The booth looked great! This year we had almost all originals and they filled the main wall. It was lovely. We also hung the silks, which looked especially good at night. We had the wood carvings of Mother Tree from Bali hung up and the people who noticed them were very impressed.
One of the best improvements this year was a mini booth for the girls to sell their wares. Krista and I dreamed this up last year on the drive home--stoked on espresso we made a list of dream improvements. Thanks to Danny we were able to pull this one off (though to be fair, Karen, Krista and I all had a hand in the construction). The mini booth got the kids up out of the dirt and kept them closer in and I think added some legitemacy to their wares--beaded bracelets and drawings. I'm not sure it helped India sell though. I think she actually attracted more customers hunkered down on the path with her candle lanterns. It fit better with her poetry. Also, she and the little girls had to work out sharing the space, so there was some unforeseen contention. Given this new mini venue, maybe we'll put more energy into the girl's offerings next year.
The fair was so jam packed with experiences I'm not sure how to even start telling you about them, or even if I should try! But I have to go now, so more later.
This gal is astonishing. She designs and makes all of her own costumes (a new one each day), all out of garbage or recycled junk, and each day has a new hair creation. I don't have her name at hand, I'll try to get it posted. Last year she made a gown out of an inflatable swimming pool, that was my fave.

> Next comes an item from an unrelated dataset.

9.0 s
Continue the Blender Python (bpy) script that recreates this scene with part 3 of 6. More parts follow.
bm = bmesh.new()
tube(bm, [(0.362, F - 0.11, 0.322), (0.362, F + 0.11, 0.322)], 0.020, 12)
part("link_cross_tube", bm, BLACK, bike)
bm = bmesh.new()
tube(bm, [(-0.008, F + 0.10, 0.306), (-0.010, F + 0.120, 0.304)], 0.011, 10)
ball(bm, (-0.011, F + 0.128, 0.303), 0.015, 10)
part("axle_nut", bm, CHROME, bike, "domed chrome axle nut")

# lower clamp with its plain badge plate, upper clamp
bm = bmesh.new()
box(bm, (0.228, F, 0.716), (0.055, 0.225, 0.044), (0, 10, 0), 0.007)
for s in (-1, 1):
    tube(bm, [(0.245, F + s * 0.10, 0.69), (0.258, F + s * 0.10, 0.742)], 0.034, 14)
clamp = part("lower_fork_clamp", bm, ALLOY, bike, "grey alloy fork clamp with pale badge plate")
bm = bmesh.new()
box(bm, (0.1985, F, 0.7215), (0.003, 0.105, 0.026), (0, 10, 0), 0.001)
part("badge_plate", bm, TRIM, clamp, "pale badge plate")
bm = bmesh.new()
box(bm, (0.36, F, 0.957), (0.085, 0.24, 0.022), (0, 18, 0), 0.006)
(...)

A sunday tradition. Last year as I stood in the middle of the path snapping photos of this tribe, they surrounded me and began earnestly pulling my shorts off! I think they were trying to make me one of them. My hemp shorts were tied on around my waist--otherwise who knows where I'd be today....
The fair is over, time to say goodbye to our neighbors and crew. Every year we grow to love these folks more and more. We've watched eachother's kids grow up and shared the most amazing experiences. I feel so blessed to know such people. Alas, there are some missing from this shot, it was slightly more chaotic than usual, packing up.
Saturday, July 02, 2005
Yea!! Our cargo is here! From far away over the sea! Yesterday was the absolute last day we could get it before the OCF. We'd pretty much resigned ourselves to not getting it in time, paying extra storage fees while we were gone, missing the barter fair venue, etc... It seemed so cruel.
So when I called yesterday morning and they said come and get it, we dropped everything and zoomed down to the scary industrial wasteland of Alameda, to find the warehouse. I drove our big red van and Krista followed in the little pick up, terrified of getting seperated and lost down there in the heavy heavy traffic. At one point, near our exit actually, she was completely surrounded by huge semi trucks and couldn't see me. Poor Krista! When we finally got there she told me "Never Again", meaning next time we'd hire a delivery service like normal people. Damn the expense.
We had to pick up some papers at the warehouse and show them my passport then drive back on the big scary freeway to US Customs up the road for final clearance. A man wearing a big gun and a homeland security uniform asked us a few questions and stamped our forms 'you're good to go'. It was all going so smoothly!!
When it was finally time to back the van up to the big loading dock (which was 4 feet off the ground) we had our first look at the crates. Oh my GOD. Three of them were fucking HUGE (pardon my French). The loading dock guys were shaking their heads. One said "you and your wife gonna load that in there?" pointing at our van. We said "well, we have a pick up truck too" he just walked off shaking his head. Real helpful.
The other four crates were much smaller so we decided to do them first. Ha! Stone carvings. Each one weighed at least 100 pounds and a few a lot more. It's always fun balancing the fear of crushing one's hands with the fear of dropping something breakable. We wrestled the damn things over, then down, then in, then back. Krista's mantra was 'never again'.
Then we had the three giant crates to deal with. And they were much heavier. Somehow we did it. We stacked two in the truck and, with shaking arms and worn out hands, we got the thing tied down. Never again. Krista joked that we'd have to drive 30 mph the whole way back. Well, she was right, but not because of the load.
It took us two solid hours creeping home in bumper to bumper traffic. I cannot understand how people can live like that, spending hours of their lives stuck on the highway, commuting. But I was in no mood to judge. I had to pee the whole way back! Never again!
We walked in the house at 5pm, having left the kids in front of the TV six hours earlier. They were still there! Christ. I was afraid their eyes would be bleeding, but they said they hadn't watched the whole time. Never again! I figured out we saved about $500 doing it ourselves.
Our blessed friends Meredith and Steve (who just got back from Ireland, Wales and England) had invited us over for dinner, thank god. It was wonderful. They saved us from utter collapse. So today we get to uncrate and unpack our treasures for distribution far and wide. With any luck not too much is broken in there, and our spines won't simply snap. Wish us luck!